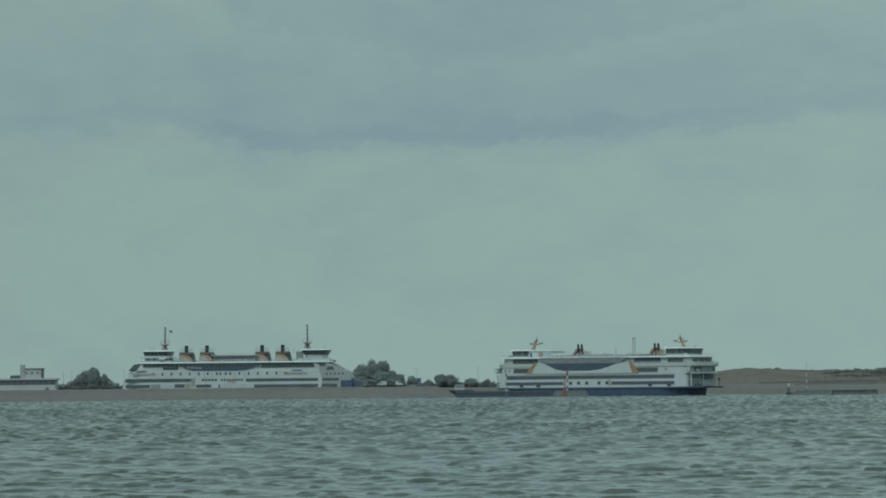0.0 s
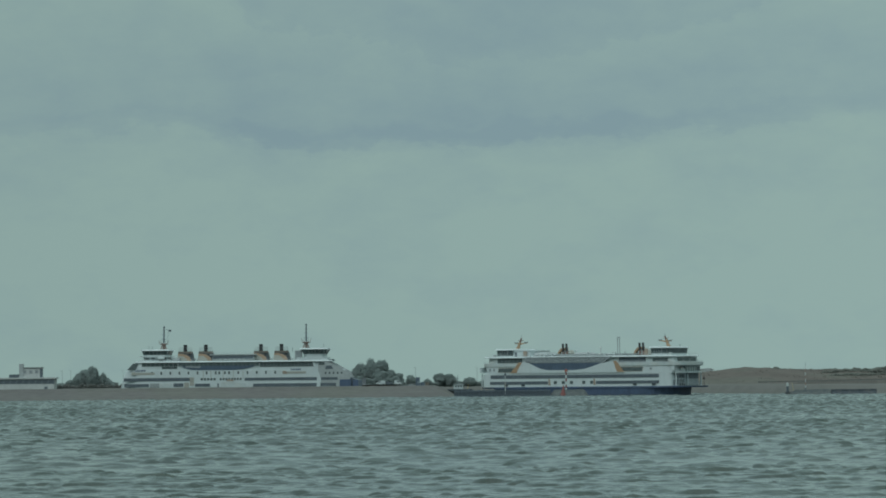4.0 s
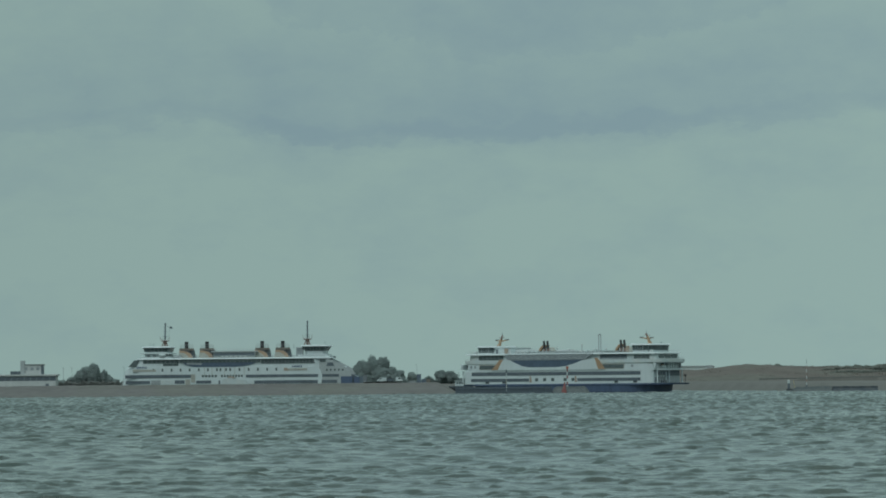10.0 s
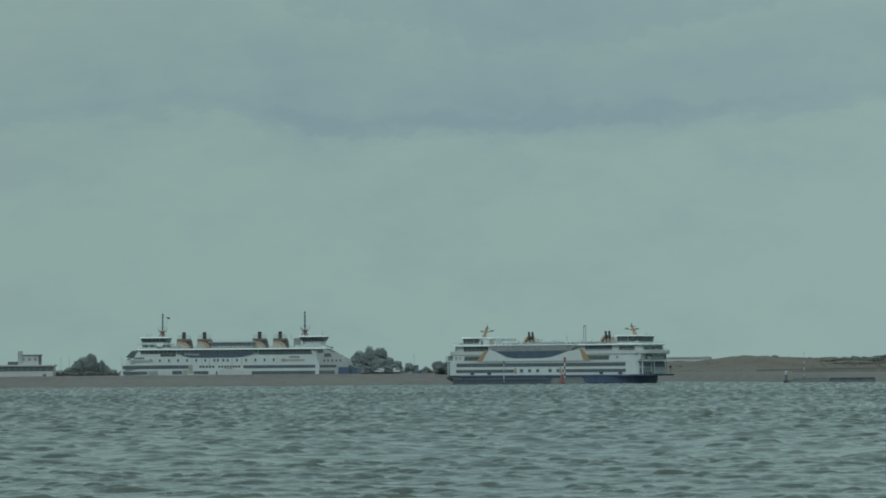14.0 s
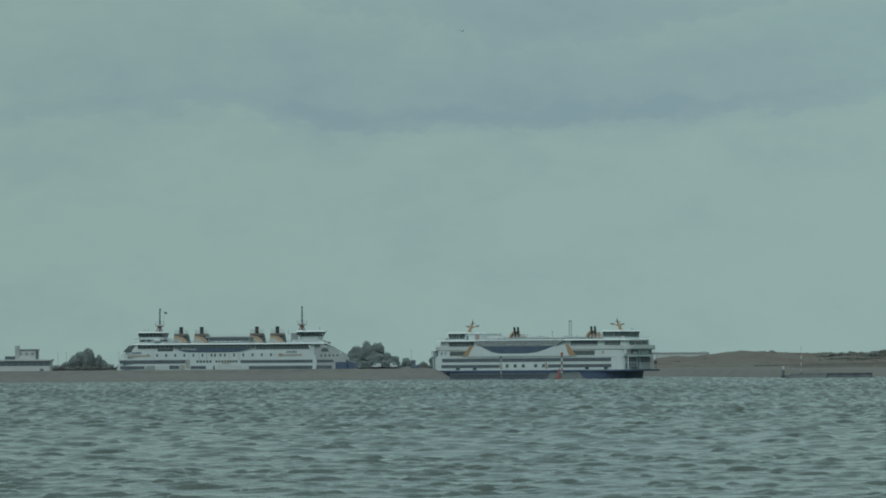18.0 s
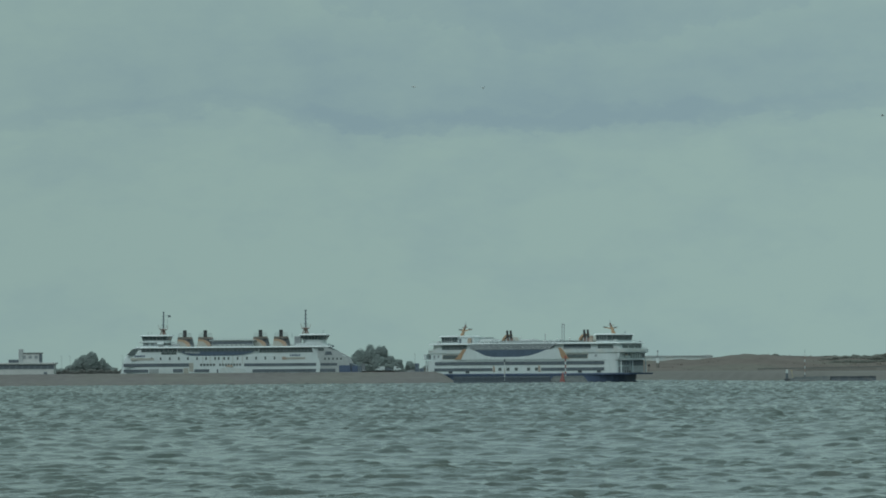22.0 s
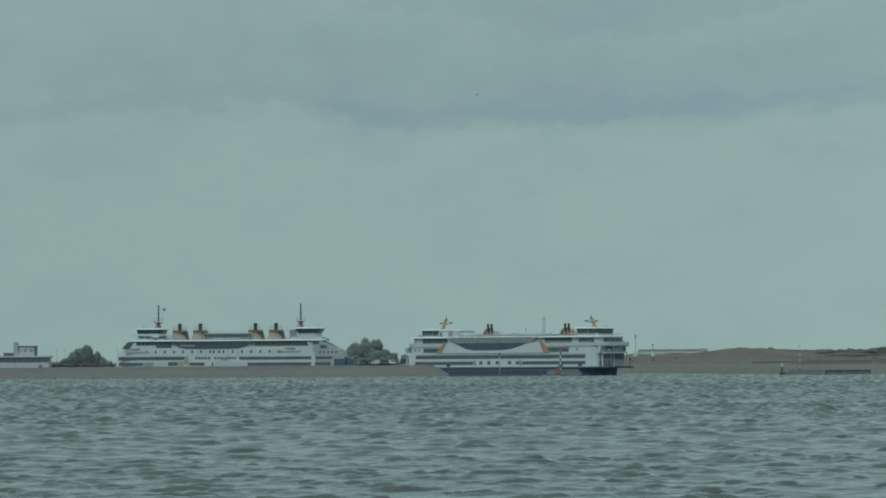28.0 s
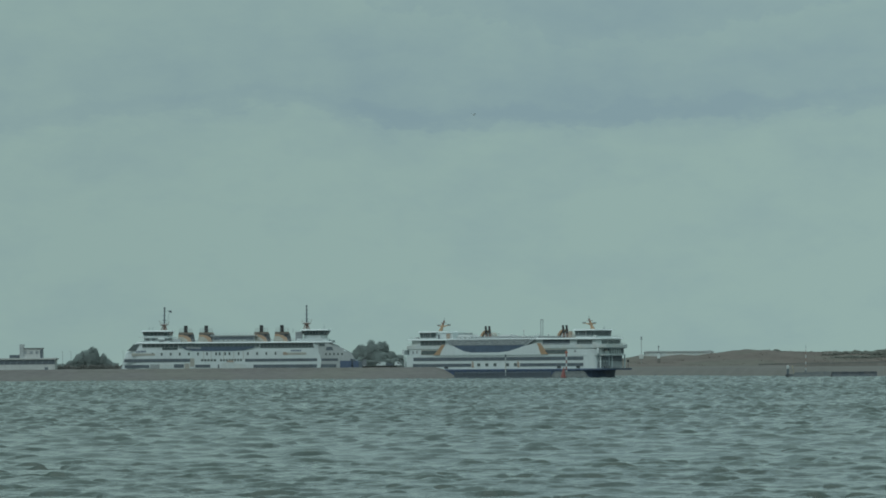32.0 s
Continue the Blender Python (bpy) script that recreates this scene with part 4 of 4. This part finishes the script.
def buoy(x, y):
    b = tagged(new("buoy"), "red conical buoy beside the breakwater", "buoy")
    b.matrix_world = pose(x, y, 0, 0, 3, 0)
    part("float", loft(bms(), [ends(1.3, 1.3, 1.3, 0.1, -0.8), ends(1.45, 1.45, 1.45, 0.1, 0.2), ends(1.2, 1.2, 1.2, 0.1, 1.0)]), RED, b)
    part("cone", cyl(bms(), (0, 0, 0.9), (0, 0, 4.4), 1.15, 0.45, 14), RED, b)
    part("lantern", cyl(bms(), (0, 0, 4.4), (0, 0, 5.3), 0.35, 0.25, 8), BRICKRED, b)
    part("ring", cyl(bms(), (0, 0, 0.85), (0, 0, 1.1), 1.4, 1.4, 14), BRICKRED, b)
    return b


def harbour_head(x, y):
    h = tagged(new("harbour_head_light"), "dark harbour head post with a white lantern house", "beacon")
    h.matrix_world = pose(x, y, 0)
    part("column", cyl(bms(), (0, 0, -1), (0, 0, 4.0), 0.75, 0.55, 12), SHADE, h)
    part("lantern_house", cyl(bms(), (0, 0, 3.9), (0, 0, 5.2), 0.58, 0.55, 12), OFFWHITE, h)
    part("cap", cyl(bms(), (0, 0, 5.2), (0, 0, 5.6), 0.64, 0.25, 12), OFFWHITE, h)
    part("platform", box(bms(), -1.2, 3.4, -1.4, 1.4, 0.0, 1.2, 0.1), BASALT, h)
    part("handrail", cyl(bms(), (3.0, 0, 1.2), (2.2, 0, 5.6), 0.1, 0.08, 5), YELLOW, h)
    return h


def quay_lamp(x, y, z, h):
    p = tagged(new("street_lamp"), "thin grey street lamp on the quay", "street lamp", "quay lamps")
    p.matrix_world = pose(x, y, z)
    part("pole", cyl(bms(), (0, 0, 0), (0, 0, h), 0.12, 0.07, 6), STEEL, p)
    part("head", box(bms(), -0.9, 0.2, -0.12, 0.12, h, h + 0.15), STEEL, p)
    return p


PALERED = mat("sun_bleached_red_paint", (0.3, 0.2, 0.17), 0.6, vary=0.15, scale=0.8)
terminal()
far_shed()
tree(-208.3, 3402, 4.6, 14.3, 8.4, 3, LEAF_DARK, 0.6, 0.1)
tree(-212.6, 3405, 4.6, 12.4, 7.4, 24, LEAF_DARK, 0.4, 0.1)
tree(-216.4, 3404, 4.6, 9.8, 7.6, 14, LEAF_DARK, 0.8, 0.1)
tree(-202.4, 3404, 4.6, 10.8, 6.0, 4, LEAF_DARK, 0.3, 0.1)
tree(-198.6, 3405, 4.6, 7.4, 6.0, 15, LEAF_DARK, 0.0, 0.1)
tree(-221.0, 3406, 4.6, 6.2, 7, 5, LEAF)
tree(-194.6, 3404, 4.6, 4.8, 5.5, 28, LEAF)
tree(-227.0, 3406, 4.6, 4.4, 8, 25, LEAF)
hedge(-240, -185, 3392, 4.6, 4.6, 11, "grey-green scrub on the bank behind the dike", BANKLEAF)
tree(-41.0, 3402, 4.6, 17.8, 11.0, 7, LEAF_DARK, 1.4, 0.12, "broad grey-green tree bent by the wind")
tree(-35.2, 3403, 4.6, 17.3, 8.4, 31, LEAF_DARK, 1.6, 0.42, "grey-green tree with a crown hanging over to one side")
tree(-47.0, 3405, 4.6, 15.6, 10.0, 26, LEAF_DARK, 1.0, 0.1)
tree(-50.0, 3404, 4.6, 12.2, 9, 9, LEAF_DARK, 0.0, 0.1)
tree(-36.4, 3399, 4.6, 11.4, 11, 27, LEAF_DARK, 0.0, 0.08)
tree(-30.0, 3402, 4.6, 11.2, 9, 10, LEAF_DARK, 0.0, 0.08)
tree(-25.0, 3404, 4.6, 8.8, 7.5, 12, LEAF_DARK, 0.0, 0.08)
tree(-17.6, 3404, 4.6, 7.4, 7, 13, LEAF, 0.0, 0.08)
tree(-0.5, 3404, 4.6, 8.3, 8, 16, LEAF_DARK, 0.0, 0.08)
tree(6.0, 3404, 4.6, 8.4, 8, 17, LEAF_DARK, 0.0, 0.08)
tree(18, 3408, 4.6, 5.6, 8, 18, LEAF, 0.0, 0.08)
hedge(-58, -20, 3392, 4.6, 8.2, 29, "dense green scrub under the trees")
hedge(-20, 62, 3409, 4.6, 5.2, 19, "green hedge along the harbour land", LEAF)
road_bank = bank("road_bank", -57, -21, 3373, 13, 6.3, DIKE, "low brown bank under the quay road", taper0=5, taper1=4, rough=0.1, step=3, top=7)
van(-35.2, 3372, 6.25, 180, OFFWHITE, "white delivery van parked on the quay")
van(-25.0, 3368, 6.25, 0, WHITE, "white box van parked on the quay", 4.2, 2.7)
van(-51.3, 3370, 6.25, 0, OFFWHITE, "white van parked under the trees", 5.2, 2.3)
van(-30.5, 3374, 6.25, 0, SHADE, "dark grey van on the quay", 4.8, 1.9)
van(-17.5, 3372, 4.8, 180, GREY, "grey van on the quay", 4.8, 2.0)
for cx, count, paint, colour in ((-13.2, 2, DULLBLUE, "dull blue"), (-10.4, 1, DULLBLUE, "dull blue"), (-7.6, 1, BROWN, "weathered brown")):
    for level in range(count):
        container(cx, 3372, 4.8 + 2.9 * level, paint, colour + " shipping container stacked on the quay")
def kiosk(x, y, z, w, h, paint, label):
    k = tagged(new("kiosk"), label, "kiosk")
    k.matrix_world = pose(x, y, z)
    part("body", box(bms(), -w / 2, w / 2, -1.2, 1.2, 0, h, 0.06), paint, k)
    part("roof", box(bms(), -w / 2 - 0.15, w / 2 + 0.15, -1.35, 1.35, h, h + 0.18, 0.04), ROOF, k)
    d = part("door", box(bms(), -0.45, 0.45, -1.24, -1.18, 0.05, 2.05, 0.01), LIGHTGREY, k)
    part("handle", box(bms(), 0.28, 0.34, -1.28, -1.22, 0.95, 1.2), STEEL, d)
    return k


kiosk(-45.2, 3378, 4.8, 2.4, 5.6, DOORGREY, "tall grey switch kiosk under the trees")
workboat(10.6, 3060)
for lx in (-224, -219, -188, -14.5, 22):
    quay_lamp(lx, 3376, 4.7, 11.5)

banded_pole(33.0, 2886, 0.6, 10.6, 0.22, [OFFWHITE, BEIGE, OFFWHITE], "thin pale pole with a dark topmark at the breakwater", topmark=SHADE)
banded_pole(63.9, 2888, 2.2, 12.2, 0.36, [WHITE, RED, WHITE, RED, WHITE, RED], "red and white banded beacon pole on the breakwater", topmark=BRICKRED)
buoy(62.0, 2876)
harbour_head(168.5, 2762)
banded_pole(183, 2852, 2.6, 14.0, 0.18, [WHITE, PALERED, WHITE, PALERED, WHITE, PALERED, WHITE], "tall red and white banded beacon mast", tip=1.8)
far_light, far_drum = light_tower(123.6, 3500, 5.5, 22.6, True)
near_light, near_drum = light_tower(134.2, 3500, 6.0, 16.9, False)


def dune_grass():
    """Tufts over the dune crests and a darker belt of scrub, too many to count."""
    rng = random.Random(31)
    verts, faces = [], []
    tops = {}
    me0 = ground.data
    for v in me0.vertices:
        if 3440 < v.co.y < 3640 and 105 < v.co.x < 380:
            tops[(round(v.co.x / 5), round(v.co.y / 6))] = v.co.z
    for k in range(9000):
        x, y = rng.uniform(106, 378), rng.uniform(3450, 3634)
        z = tops.get((round(x / 5), round(y / 6)))
        if z is None or (x < 235 and noise.noise(Vector((x / 16, y / 16, 2))) < 0.3):
            continue
        big = 0.16 + 0.2 * rng.random() * (1.8 if noise.noise(Vector((x / 9, y / 30, 7))) > 0.4 else 0.7)
        for j in range(3):
            a = rng.random() * 3.14
            s = big * (0.6 + 0.6 * rng.random())
            i = len(verts)
            for u, h in ((-s, -0.3), (s, -0.3), (s * 0.5, s * 0.9), (-s * 0.5, s * 0.9)):
                verts.append((x + u * math.cos(a), y + u * math.sin(a), z + h))
            faces.append((i, i + 1, i + 2, i + 3))
    me = bpy.data.meshes.new("dune_grass")
    me.from_pydata(verts, [], faces)
    me.materials.append(SCRUB)
    return tagged(new("dune_grass", me), "dull brown-green grass tufts and scrub on the dunes", "grass", kind="stuff")


SCRUB = mat("dry_dune_scrub", (0.165, 0.146, 0.125), 0.9, vary=0.2, scale=0.05, tint=(0.135, 0.135, 0.115))
dune_grass()
SCRUBGREEN = mat("dark_green_scrub", (0.155, 0.17, 0.152), 0.85, vary=0.15, scale=0.1, tint=(0.15, 0.152, 0.135))
hedge(239, 292, 3586, 11.4, 3.2, 41, "dark green scrub on the dune crest", SCRUBGREEN)
hedge(206, 216, 3588, 13.2, 2.2, 43, "dark green scrub on the dune crest", SCRUBGREEN)
hedge(272, 300, 3580, 12.0, 4.4, 44, "dark green bushes on the dune crest", SCRUBGREEN)


hedge(240, 335, 3512, 8.8, 2.6, 47, "dark green scrub on the dune slope", SCRUBGREEN)
hedge(238, 335, 3545, 10.9, 3.0, 49, "dark green scrub on the dune slope", SCRUBGREEN)


def sand_fence(x0, x1, y):
    """A low brushwood fence along the top of the sand dike."""
    f = tagged(new("sand_fence"), "low dark brushwood fence on the sand dike", "fence")
    f.matrix_world = pose(x0, y, 0)
    n = int((x1 - x0) / 4)
    post = part("fence_post", cyl(bms(), (0, 0, -0.4), (0, 0, 0.9), 0.12, 0.1, 6), PILE, f)
    for i in range(n + 1):
        m = pose(4.0 * i, 0, 5.5 + 0.012 * (4 * i + x0 - 186))
        if i:
            again(post, m)
        else:
            post.matrix_basis = m
    z0, z1 = 5.4 + 0.012 * (x0 - 186), 5.4 + 0.012 * (x1 - 186)
    part("brushwood", prism(bms(), [(0, z0), (x1 - x0, z1), (x1 - x0, z1 + 0.7), (0, z0 + 0.7)], -0.25, 0.1), BANKLEAF, f)
    return f


sand_fence(190, 330, 3398)


def gull(span=1.35):
    g = tagged(new("gull"), "grey gull flying high over the water", "bird", "gulls")
    bm = loft(bms(), [[(x, r * math.cos(a) * 1.0, r * math.sin(a) * 0.9) for a in [i * math.pi / 4 for i in range(8)]] for x, r in ((-0.3, 0.02), (-0.18, 0.07), (0.0, 0.1), (0.16, 0.08), (0.24, 0.05), (0.32, 0.045), (0.38, 0.01))])
    part("body", bm, FEATHER, g, smooth=True)
    part("tail", loft(bms(), [[(-0.25, -0.04, 0.0), (-0.25, 0.04, 0.0), (-0.25, 0.04, 0.02), (-0.25, -0.04, 0.02)], [(-0.48, -0.1, 0.0), (-0.48, 0.1, 0.0), (-0.48, 0.1, 0.012), (-0.48, -0.1, 0.012)]]), FEATHER, g)
    wings = []
    for s in (-1, 1):
        h = span / 2
        rings = [[(x0, s * y, z), (x1, s * y, z), (x1, s * y, z + 0.02), (x0, s * y, z + 0.02)] for y, x0, x1, z in ((0.0, -0.12, 0.12, 0.0), (h * 0.45, -0.1, 0.16, 0.08), (h * 0.75, -0.12, 0.06, 0.06), (h, -0.2, -0.14, 0.0))]
        w = part("wing", loft(bms(), rings), FEATHER_DARK, g, "dark-tipped long wing")
        w.location = (0, s * 0.06, 0.04)
        wings.append(w)
    return g, wings


gulls = [gull(0.85), gull(0.95), gull(0.9)]


# ---- what moves ----
def motions():
    rows = []
    for i in range(17):
        t = 2.0 * i
        m = 0.2938 * (54.4 - 6.348 * t + 0.0271 * t * t + 0.000433 * t ** 3)
        rows.append((t, pose(71.8 + m, 2960, 0, 0, 0, -35.6 + 1.8 * t / 32)))
    walk(ferry, rows)
    walk(sea, [(0, pose(0, 0, -0.3)), (16, pose(20, -30, -0.3)), (32, pose(40, -60, -0.3))])
    walk(sky, [(0, pose(0, 0, 0)), (32, pose(0, 0, 0, 0, 0, -1.36))])
    # leading lights: the lens faces the strait for 2.1 s of every 4.15 s
    for drum in (far_drum, near_drum):
        z = drum.location.z
        rows, angle = [(0, pose(0, 0, z, 0, 0, 0))], 0
        t = 1.12
        while t < 31.9:
            for k in range(1, 4):
                rows.append((t - 0.1 + 0.0667 * (k - 1), pose(0, 0, z, 0, 0, angle + 60 * (k - 1))))
            angle += 180
            rows.append((t + 0.1, pose(0, 0, z, 0, 0, angle)))
            t += 2.075
        rows.append((32, pose(0, 0, z, 0, 0, angle)))
        walk(drum, rows)
    # gulls: one hangs in the wind, two cross to the west
    flights = (
        [(0, -60, 70), (8, -30, 62), (14, -6, 53), (16.5, 3.4, 42.4), (17, 3.9, 42.4), (18.5, 2.7, 42), (20, 3.8, 39.5), (22, 4.8, 36.6), (24, 4.3, 36.6), (28, 4.6, 35.2), (32, 3.7, 33.3)],
        [(0, 262, 34), (18.5, 43.2, 35.5), (19.5, 31.1, 37.2), (20, 24.8, 38.4), (20.5, 19.5, 38.2), (21, 12.8, 36.4), (22, -2.5, 36.8), (23, -19.4, 37.1), (25, -52, 38), (32, -165, 40)],
        [(0, 306, 30), (22, 46.9, 33.4), (22.5, 41.6, 33.1), (23, 35.7, 32.8), (23.5, 29.8, 33.9), (24, 22.4, 34.8), (24.5, 15.8, 35), (25, 9.8, 36), (26.5, -9, 47), (32, -75, 72)],
    )
    for n, ((g, wings), path) in enumerate(zip(gulls, flights)):
        head = (70, 178, 182)[n]
        walk(g, [(t, pose(1.5 * x, 900, 7 + 1.5 * (z - 7), 0, 0, head)) for t, x, z in path])
        for s, w in zip((-1, 1), wings):
            beat = []
            for i in range(161):
                t = 0.2 * i
                lift = 22 * math.sin(t * (7.5, 11.0, 10.2)[n] + n) + 6
                beat.append((t, pose(0, s * 0.06, 0.04, s * lift, 0, 0)))
            walk(w, beat)


motions()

########################################

BRIEF:
Gather up every line from the listing above in which the word "with" occurs.

SOLUTION FOR THIS TASK:
Continue the Blender Python (bpy) script that recreates this scene with part 4 of 4. This part finishes the script.
    h = tagged(new("harbour_head_light"), "dark harbour head post with a white lantern house", "beacon")
tree(-35.2, 3403, 4.6, 17.3, 8.4, 31, LEAF_DARK, 1.6, 0.42, "grey-green tree with a crown hanging over to one side")
banded_pole(33.0, 2886, 0.6, 10.6, 0.22, [OFFWHITE, BEIGE, OFFWHITE], "thin pale pole with a dark topmark at the breakwater", topmark=SHADE)